=== Provided data ===

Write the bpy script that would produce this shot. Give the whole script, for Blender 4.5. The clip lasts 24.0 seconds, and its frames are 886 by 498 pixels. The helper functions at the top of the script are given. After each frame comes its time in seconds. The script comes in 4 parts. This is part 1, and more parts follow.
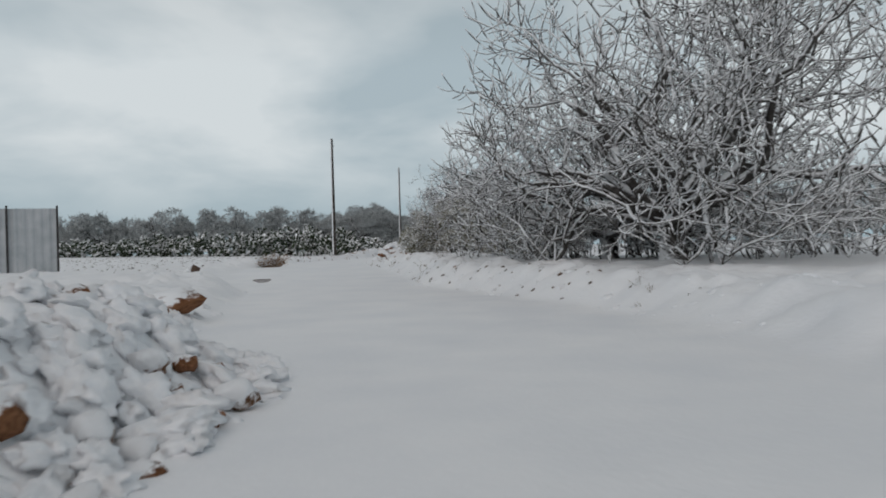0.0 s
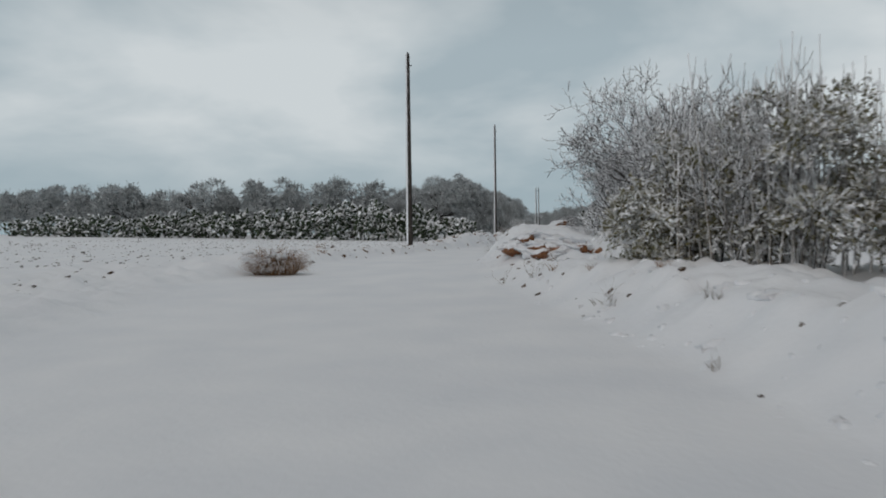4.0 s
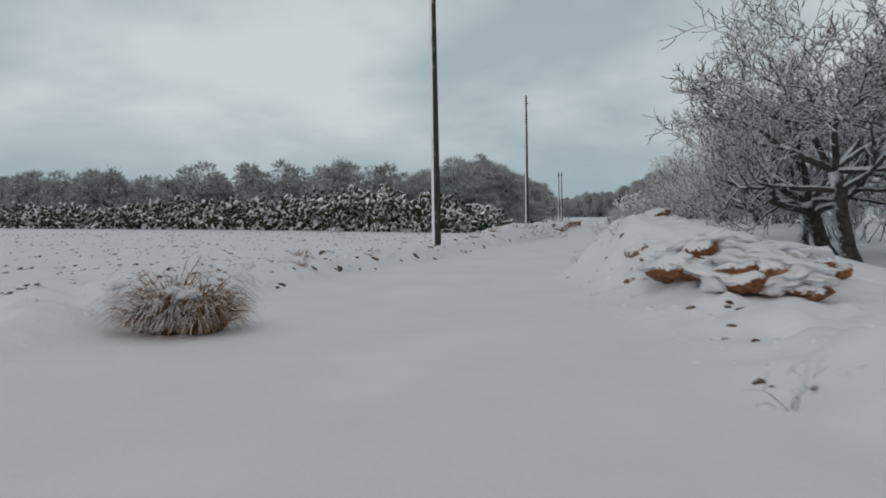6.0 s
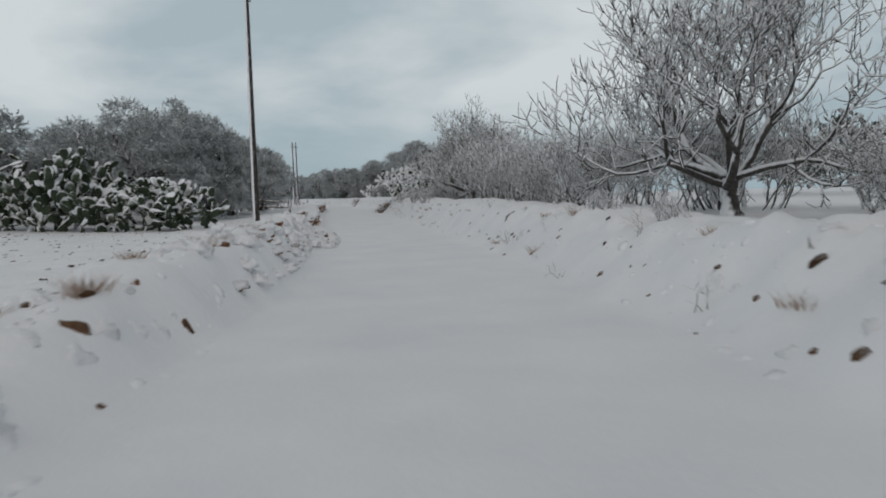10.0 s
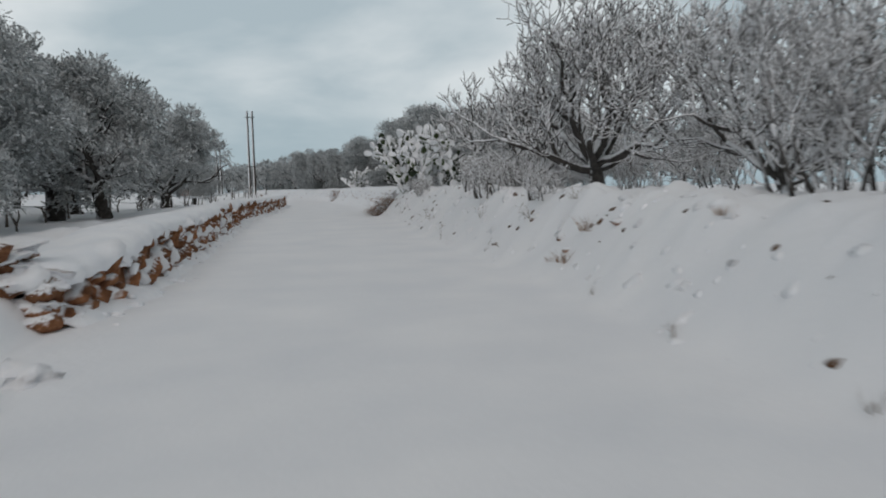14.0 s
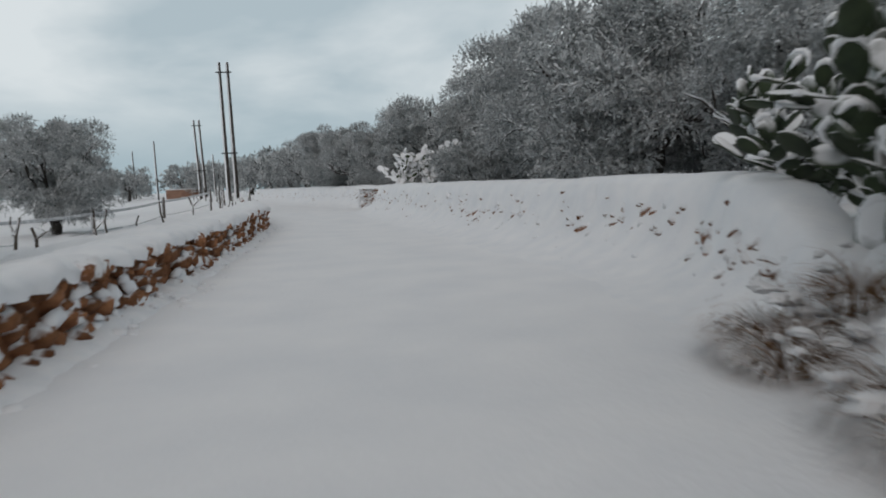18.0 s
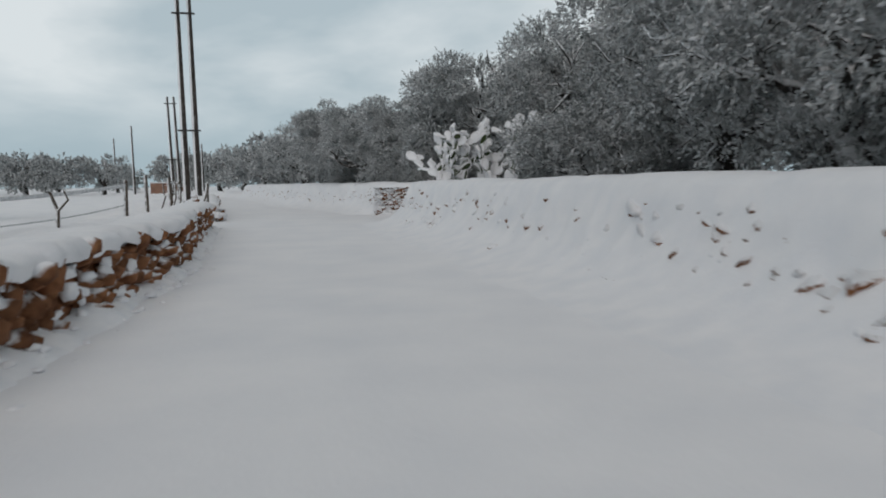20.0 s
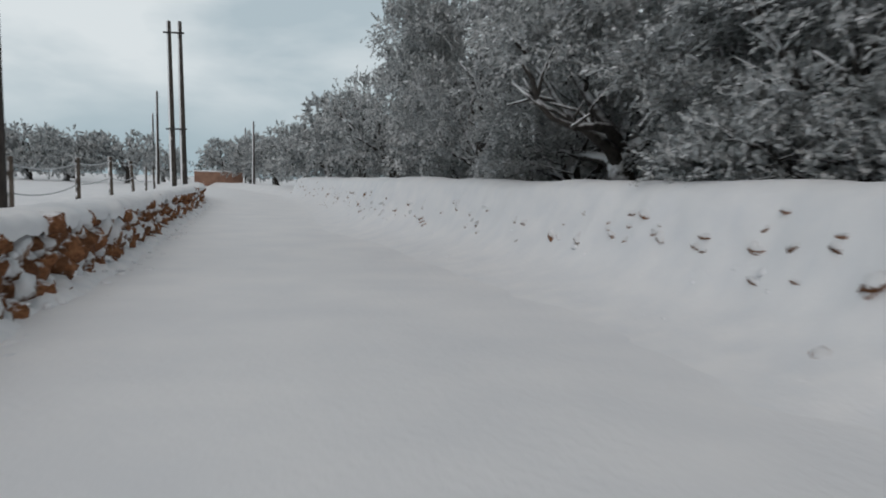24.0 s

===

● Exercise description: From the data above, write out everything exactly except the pictures.

● Finished task:
Write the bpy script that would produce this shot. Give the whole script, for Blender 4.5. The clip lasts 24.0 seconds, and its frames are 886 by 498 pixels. The helper functions at the top of the script are given. After each frame comes its time in seconds. The script comes in 4 parts. This is part 1, and more parts follow.
0.0 s
4.0 s
6.0 s
10.0 s
14.0 s
18.0 s
20.0 s
24.0 s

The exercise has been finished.